The weatherperson’s Magic 8-Ball must’ve been on the fritz yesterday.
Every time s/he shook the sumbitch a new alert popped up. Heat warning. Thunderstorm warning. Dust-storm warning.
Herself had things to do, people to see, and places to go, so she cast a critical eye at the sky and went out for a run. Almost immediately the rain began to fall.
Lacking any pressing engagements, I waited awhile, dithering. Run? Ride? Throw in the towel and spend the morning swapping SSDs in the 2014 MacBook Pro?
Then the rain took five, so I thought I’d try to squeeze in a short trail ride, just to get outdoors and mix things up a bit. Mostly I’ve been riding the road. But I was tired of that itchy feeling between the shoulder blades one gets riding the shoulder of Tramway Boulevard, where the 50-mph speed limit is considered the minimum rather than the max.
I didn’t plan to be out long, so I pulled down a bike that would make me work for it: the Voodoo Wazoo.
When I snagged this frame with its Reynolds 853 main tubes back in 2005 I set it up pretty much in my typical cyclocross style, based on what was on hand and what I could scrounge: drop bar, XT double crank (48/36T), Shimano 600 derailleurs with bar-end shifters, 600 brake levers and some Avid cantis that had to date to 1995 or even earlier, and — just because I had ’em — a Rock Shox suspension post and Flite saddle, a True Temper Alpha Q carbon fork, and a set of Dura-Ace weirdo wheels, probably wearing Michelin Jets.
As I wrote back then:
Haven’t had it on a scale yet, but I suspect it’s the lightest bike in the bunch. The top tube is a centimeter shorter than my (Steelman) Eurocrosses, and the stem sits a tad higher, so I’ve a nice upright position on this rascal, which is nice when you’re riding something that says “Voodoo” in a town full of Bible-thumpers. You want to be able to see ’em coming.

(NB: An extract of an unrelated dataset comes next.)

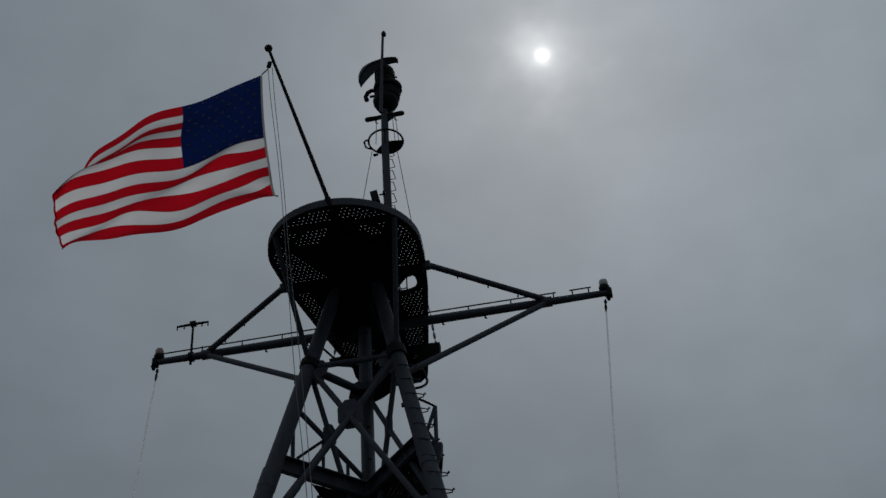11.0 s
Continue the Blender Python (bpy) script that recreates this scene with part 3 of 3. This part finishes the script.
def build_radar():
    r = thing("radar_antenna", (0.12, TY, 21.6), "dark curved reflector aerial on a bulky drum-shaped pedestal", "antenna")
    c = (0.13, TY, 21.70)
    part("pedestal", lathe([(0.10, -0.02), (0.18, 0.02), (0.25, 0.09), (0.30, 0.19), (0.31, 0.28), (0.285, 0.33)], (0.10, TY, 21.70), 28), BLACK, r)
    body = part("drum", lathe([(0.285, 0.32), (0.29, 0.34), (0.29, 0.56), (0.285, 0.58)], (0.15, TY, 21.70), 28), BLACK, r)
    part("flange", lathe([(0.29, 0.57), (0.335, 0.59), (0.345, 0.61), (0.345, 0.69), (0.335, 0.71), (0.26, 0.78), (0.21, 0.80)], (0.16, TY, 21.70), 28), BLACK, body)
    for a in range(200, 350, 24):
        x, y = 0.15 + 0.292 * math.cos(radians(a)), TY + 0.292 * math.sin(radians(a))
        part("cooling_rib", box((x, y, 22.16), (0.03, 0.018, 0.22), pose(0, 0, 0, 0, 0, a), 0.004), BLACK, body, smooth=False)
    neck = part("neck", lathe([(0.23, 0.78), (0.235, 0.80), (0.23, 1.26), (0.21, 1.30), (0.15, 1.32)], (0.10, TY, 21.70), 24), BLACK, r)
    for z in (0.84, 1.0, 1.14):
        part("collar", lathe([(0.234, z), (0.25, z + 0.008), (0.25, z + 0.04), (0.234, z + 0.048)], (0.10, TY, 21.70), 24), BLACK, neck)
    part("side_box", box((0.34, TY, 22.25), (0.22, 0.26, 0.20), None, 0.03), BLACK, r)
    # curved reflector: an arched sheet with top and bottom ribs
    bm = bmesh.new()
    grid = []
    outer = spline([(-0.47, 0, 22.38), (-0.475, 0, 22.62), (-0.36, 0, 22.84), (-0.13, 0, 22.96), (0.13, 0, 23.00), (0.50, 0, 22.93)], 4)
    inner = spline([(-0.44, 0, 22.28), (-0.30, 0, 22.42), (-0.12, 0, 22.58), (0.08, 0, 22.70), (0.28, 0, 22.80), (0.47, 0, 22.84)], 4)
    for i, (o, q) in enumerate(zip(outer, inner)):
        back = TY - 0.30 - 0.10 * math.sin(0.125 * i)
        mid = (o + q) / 2
        grid.append([bm.verts.new((c.x, back + dy, c.z)) for c, dy in ((o, 0), (mid, -0.10), (q, 0), (q, 0.03), (mid, -0.07), (o, 0.03))])
    for a, b in zip(grid, grid[1:]):
        for k in range(6):
            bm.faces.new((a[k], b[k], b[(k + 1) % 6], a[(k + 1) % 6]))
    bm.faces.new(grid[0])
    bm.faces.new(grid[-1][::-1])
    bmesh.ops.recalc_face_normals(bm, faces=bm.faces[:])
    sheet = part("reflector", bm, GREY, r)
    mids = [(a + b) / 2 + Vector((0, TY - 0.41 - 0.10 * math.sin(0.125 * k), 0)) for k, (a, b) in enumerate(zip(outer, inner))]
    part("rib", tube(mids, 0.014, 6), BLACK, sheet)
    part("strut", tube([(0.1, TY, 22.8), (0.05, TY - 0.32, 22.86)], 0.05, 8), BLACK, r)
    part("feed_arm", tube([(0.1, TY, 22.68), (0.3, TY, 22.72), (0.40, TY, 22.70)], [0.04, 0.03, 0.02], 8), BLACK, r)
    part("tip", box((0.49, TY - 0.36, 22.88), (0.04, 0.08, 0.10)), BLACK, r)
    # bent horn on the side
    part("horn", tube([(-0.10, TY, 22.36), (-0.24, TY, 22.40), (-0.34, TY, 22.34), (-0.39, TY, 22.22), (-0.36, TY, 22.10)], [0.05, 0.05, 0.052, 0.055, 0.06], 10), BLACK, r)
    part("bracket", box((-0.20, TY, 22.2), (0.18, 0.05, 0.05)), BLACK, r)
    r.location -= MAST.to_3x3() @ Vector((0.06, 0, 0))
    return r


build_radar()


def build_stay(a, b, label):
    s = thing("wire_stay", b, label, "rigging", "stays of the topmast")
    part("wire", tube([a, b], 0.008, 6), BLACK, s)
    for k in (0.015, 0.05):
        part("turnbuckle", tube([lerp(b, a, k), lerp(b, a, k + 0.008), lerp(b, a, k + 0.022), lerp(b, a, k + 0.03)], [0.012, 0.026, 0.026, 0.012], 8), STEEL, s)


for side in (-1, 1):
    build_stay((side * 0.29 - 0.05, TY, 20.45), (side * 1.01, 1.72, 14.26), "thin steel wire stay from the topmast ring to its outrigger")


def build_floodlight():
    f = thing("floodlight", (0.76, -2.3, Z_DECK), "small black box floodlight clamped above the platform rim", "lamp")
    part("post", tube([(0.78, -2.3, Z_DECK), (0.78, -2.3, 14.66)], 0.03, 8), BLACK, f)
    part("housing", box((0.76, -2.3, 14.70), (0.13, 0.16, 0.24), pose(0, 0, 0, 0, -10, 0), 0.015), BLACK, f)
    part("knob", tube([(0.83, -2.3, 14.76), (0.94, -2.3, 14.77)], [0.012, 0.02], 8), BLACK, f)
    part("knob", tube([(0.90, -2.3, 14.72), (0.90, -2.3, 14.83)], 0.012, 8), BLACK, f)


build_floodlight()


def build_manhole_ladder():
    lad = thing("manhole_ladder", (0.62, -0.12, Z_DECK), "thin dark steel ladder standing above the platform manhole", "ladder")
    for x in (0.64, 0.79):
        part("stile", tube([(x, 0.12, Z_DECK), (x, 0.12, Z_DECK + 1.0)], 0.013, 6), BLACK, lad)
    for k in range(3):
        part("rung", tube([(0.64, 0.12, Z_DECK + 0.12 + 0.3 * k), (0.79, 0.12, Z_DECK + 0.12 + 0.3 * k)], 0.011, 6), BLACK, lad)


build_manhole_ladder()


def build_outrigger(side, low):
    o = thing("stay_outrigger", (side * 0.7, 1.75, 14.2), "black steel bracket holding a wire stay at the platform edge", "bracket", "outriggers of the stays")
    part("arm", slab([(side * 0.62, 1.75, 14.26), (side * 1.09, 1.75, 14.23), (side * 1.08, 1.75, low + 0.10), (side * 0.70, 1.75, low), (side * 0.62, 1.75, low)], (0, 0.16, 0)), BLACK, o, smooth=False)
    if side < 0:
        part("tie_rod", tube([(-0.80, 1.72, 14.08), (-0.90, 1.45, 14.04), (-1.06, 0.95, 14.06)], 0.022, 8), BLACK, o)
    part("eye", tube([(side * 1.01, 1.72, 14.22), (side * 1.01, 1.72, 14.28)], 0.022, 8), BLACK, o)


build_outrigger(-1, 14.06)
build_outrigger(1, 13.88)


# ---------------------------------------------------------------- flagstaff, halyards
STAFF_FOOT, STAFF_TOP = Vector((0.078, -2.68, Z_DECK)), Vector((-0.775, -3.58, 17.36))


def build_flagstaff():
    s = thing("flagstaff", STAFF_FOOT, "raked dark flagstaff with a ball truck on the masthead platform", "flagstaff")
    part("staff", tube([STAFF_FOOT, lerp(STAFF_FOOT, STAFF_TOP, 0.5), STAFF_TOP], [0.038, 0.034, 0.027], 12), BLACK, s)
    ball = bmesh.new()
    bmesh.ops.create_uvsphere(ball, u_segments=18, v_segments=12, radius=0.072)
    for v in ball.verts:
        v.co = Vector((v.co.x, v.co.y, v.co.z * 0.9)) + STAFF_TOP + Vector((-0.012, 0, 0.05))
    part("ball_truck", ball, BLACK, s)
    q = lerp(STAFF_FOOT, STAFF_TOP, 0.915)
    part("pulley", box(q + Vector((-0.085, 0, -0.03)), (0.08, 0.05, 0.15), pose(0, 0, 0, 0, 10, 0), 0.02), BLACK, s)
    part("foot_socket", tube([STAFF_FOOT, lerp(STAFF_FOOT, STAFF_TOP, 0.05)], 0.05, 12), BLACK, s)


build_flagstaff()


def build_rope(points, r, mat, label, group, name="halyard", shackle=0.0):
    pts = [Vector(p) for p in points]
    h = thing(name, pts[-1], label, "rope", group)
    part("line", tube(spline(pts), r, 6), mat, h)
    if shackle:
        a = pts[0]
        d = (pts[1] - a).normalized()
        part("swivel", tube([a, a + d * 0.05, a + d * 0.10, a + d * 0.16, a + d * shackle], [0.016, 0.032, 0.015, 0.028, 0.014], 8), BLACK, h)


YH = YARD_Y
build_rope([(-4.235, YH, 14.05), (-4.34, YH, 12.9), (-4.44, YH, 11.69), (-4.62, YH, 9.75), (-4.9, YH, 5.0), (-5.0, YH, 0.0)], 0.0165, ROPE, "pale rope halyard hanging from the yardarm end", "halyards of the yardarm", shackle=0.26)
build_rope([(4.325, YH, 14.06), (4.205, YH, 12.67), (4.075, YH, 11.24), (3.958, YH, 9.70), (3.885, YH, 8.45), (3.6, YH, 4.0), (3.45, YH, 0.0)], 0.0165, ROPE, "pale rope halyard hanging from the yardarm end", "halyards of the yardarm", shackle=0.26)
build_rope([(-0.775, -3.60, 16.9), (-0.708, -3.6, 16.12), (-0.550, -3.6, 14.71), (-0.424, -3.6, 13.29), (-0.245, -3.6, 10.88), (-0.090, -3.6, 9.30), (0.084, -3.6, 7.4), (0.45, -3.6, 3.5), (0.8, -3.6, 0.0)], 0.0060, DARKROPE, "thin weathered flag halyard running down from the staff", "flag halyards")
build_rope([(-0.705, -3.58, 16.9), (-0.638, -3.6, 16.10), (-0.454, -3.6, 14.21), (-0.314, -3.6, 12.51), (-0.148, -3.6, 10.86), (-0.010, -3.6, 9.29), (0.150, -3.6, 7.4), (0.52, -3.6, 3.5), (0.9, -3.6, 0.0)], 0.0060, DARKROPE, "thin weathered flag halyard running down from the staff", "flag halyards")


# ---------------------------------------------------------------- flag
HOIST_TOP, HOIST_LOW = Vector((-0.875, -3.62, 16.745)), Vector((-0.582, -3.62, 13.985))
FLY_TOP, FLY_LOW = Vector((-4.22, -3.95, 15.24)), Vector((-4.02, -3.95, 13.40))


def flag_point(u, v):
    """The cloth's surface: u along the fly, v down the hoist, both 0 to 1."""
    p = HOIST_TOP.lerp(HOIST_LOW, v).lerp(FLY_TOP.lerp(FLY_LOW, v), u)
    grow = min(1.0, 0.10 + 1.1 * u)
    # the upper edge bows up from the straight line near the hoist, the lower edge droops
    p.z += 0.09 * math.sin(math.pi * min(1.0, u * 1.05)) * (1 - v) ** 1.5 - 0.10 * math.sin(math.pi * u) * v ** 2
    # long pleats that run out from the hoist and deepen towards the fly
    pleat = 2 * math.pi * (1.12 * v - 0.22 * u + 0.44)
    p.y += 0.25 * u ** 1.4 * math.sin(pleat) + 0.07 * u * math.sin(2.3 * pleat + 0.7)
    # waves that travel along the fly
    phase = 7.4 * u - 1.7 * v + 0.5
    p.y += grow * (0.15 * math.sin(phase) + 0.05 * math.sin(2.3 * phase + 1.1 + 2.0 * v))
    p.z += 0.035 * grow * math.sin(phase + 1.2)
    p.x += 0.03 * grow * math.sin(phase * 1.3 + 2.4 * v) + 0.07 * u ** 2 * math.sin(6.0 * v + 0.4)
    # one fold running down from the canton's lower corner
    d = v - 0.50 - 0.55 * u
    ridge = math.exp(-(d / 0.075) ** 2) * min(1.0, 5 * u)
    p.y -= 0.11 * ridge
    p.z += 0.03 * ridge
    # small wrinkles fanning out from the lower toggle, and a frayed fly edge
    near = math.exp(-((1 - v) / 0.30) ** 2 - (u / 0.35) ** 2)
    p.y += 0.03 * near * math.sin(11 * math.atan2(1.08 - v, u + 0.10))
    p.x += 0.009 * max(0.0, u - 0.96) / 0.04 * (math.sin(61 * v) + math.sin(23 * v + 1))
    # the curled free corners
    curl = max(0.0, u - 0.82) / 0.18
    p.y += 0.22 * curl ** 2 * (1 - v)
    p.x += 0.12 * curl ** 2 * ((1 - v) ** 3 + 0.6 * v ** 4)
    # the sag of the cloth between the two corners of the heading
    p.x -= 0.05 * math.sin(math.pi * v) * (1 - u)
    return p


def cloth_patch(u0, u1, v0, v1, nu, nv, lift=0.0):
    bm = bmesh.new()
    rows = []
    for i in range(nu + 1):
        rows.append([bm.verts.new(flag_point(u0 + (u1 - u0) * i / nu, v0 + (v1 - v0) * j / nv) + Vector((0, lift, 0))) for j in range(nv + 1)])
    for a, b in zip(rows, rows[1:]):
        for j in range(nv):
            bm.faces.new((a[j], a[j + 1], b[j + 1], b[j]))
    return bm


def build_flag():
    f = thing("flag", HOIST_LOW, "large red and white striped flag with starred blue canton, flying", "flag")
    head = 0.010
    part("heading", cloth_patch(0.0, head, 0, 1, 1, 40), CANVAS, f, "grey canvas heading tape")
    split = 0.40
    for k in range(13):
        u0 = split if k < 7 else head
        part("stripe", cloth_patch(u0, 1.0, k / 13, (k + 1) / 13, round(120 * (1 - u0)), 5), RED if k % 2 == 0 else WHITE, f, "red stripe" if k % 2 == 0 else "white stripe")
    for k in range(1, 13):
        u0 = split if k < 7 else head
        part("seam", cloth_patch(u0, 1.0, k / 13 - 0.0018, k / 13 + 0.0018, round(120 * (1 - u0)), 1, -0.004), SEAM, f, "stitched seam")
    part("fly_hem", cloth_patch(0.988, 1.0, 0, 1, 1, 52, -0.006), SEAM, f, "doubled fly hem")
    canton = part("canton", cloth_patch(head, split, 0, 7 / 13, 34, 24), BLUE, f, "deep blue canton")
    # stars on both faces
    for row in range(9):
        count = 6 if row % 2 == 0 else 5
        for col in range(count):
            cu = head + (split - head) * ((col + (0.5 if row % 2 == 0 else 1.0)) / 6)
            cv = (7 / 13) * (row + 0.5) / 9
            bm = bmesh.new()
            for lift in (-0.006, 0.006):
                pts = []
                for k in range(10):
                    r = 0.050 if k % 2 == 0 else 0.020
                    a = math.pi / 2 + math.pi * k / 5
                    u, v = cu + r * math.cos(a) / 3.6, cv - r * math.sin(a) / 2.75
                    pts.append(bm.verts.new(flag_point(u, v) + Vector((0, lift, 0))))
                mid = bm.verts.new(flag_point(cu, cv) + Vector((0, lift, 0)))
                for k in range(10):
                    bm.faces.new((mid, pts[k], pts[(k + 1) % 10]))
            part("star", bm, STARCLOTH, canton, smooth=False)
    # toggles that hold it to the halyard
    for q, up in ((HOIST_TOP, 1), (HOIST_LOW, -1)):
        part("toggle_line", tube([q, q + Vector((0.10 if up > 0 else 0.05, 0.02, 0.13 if up > 0 else -0.01))], 0.012, 6), DARKROPE, f)


build_flag()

Four years later what I didn’t see coming was a patch of ice hiding under a puddle on a Bibleburg bike path. Down I went, dislocating my left communications digit, leaving me wearing a splint and unable to handle a road bar and its various levers, STI or otherwise, with a multiday bike tour of southern Arizona coming up, my first gig for Mike Deme and Adventure Cyclist magazine.
Well. Shit.
I had to train, and I didn’t want to do it on a 26-inch-wheeled mountain bike, so I got the gang at Old Town Bike Shop to redo my Voodoo as a flat-bar, single-ring, thumb-shifting, seven-speed. The weirdo wheels went away, replaced by a mismatched set of Mavic hoops laced to Hügi Compact hubs cannibalized from an old set of MTB wheels. The cantis went unchanged, but got a pair of Real levers operable by two of the fingers that still functioned on that left hand.
Bingo.
And 17 years down the road that’s pretty much how the bike remains, with a few changes to accommodate failure and/or necessity.
The rear Avid brake finally croaked, so I swapped in a Dia-Compe 986. The Flite got moved to another bike and after a few candidates auditioned only to be found wanting the Wazoo now sports an Ergon SMC4-M atop an old Control Tech post. The tires are Continental CrossRides in 700×42. A Tange Infinity fork replaced the carbon model. When the Shimano 600 rear derailleur was needed elsewhere I plugged in a 105, with a tab extender that lets me run an 11-34T cassette with that 38T chainring.
I hadn’t ridden it since February. And that “short” ride I had planned turned into two hours of giggles on the trails, from El Rancho Pendejo south past Copper and then back north to the Elena Gallegos.
When it really started getting good to me I thought, “Maybe I should turn this back into a drop-bar cyclocross bike. I’ve got the parts. Who knows? I might spend more time riding it if it were a ’cross bike again.”
And then I thought again. The Wazoo is perfect just the way it is.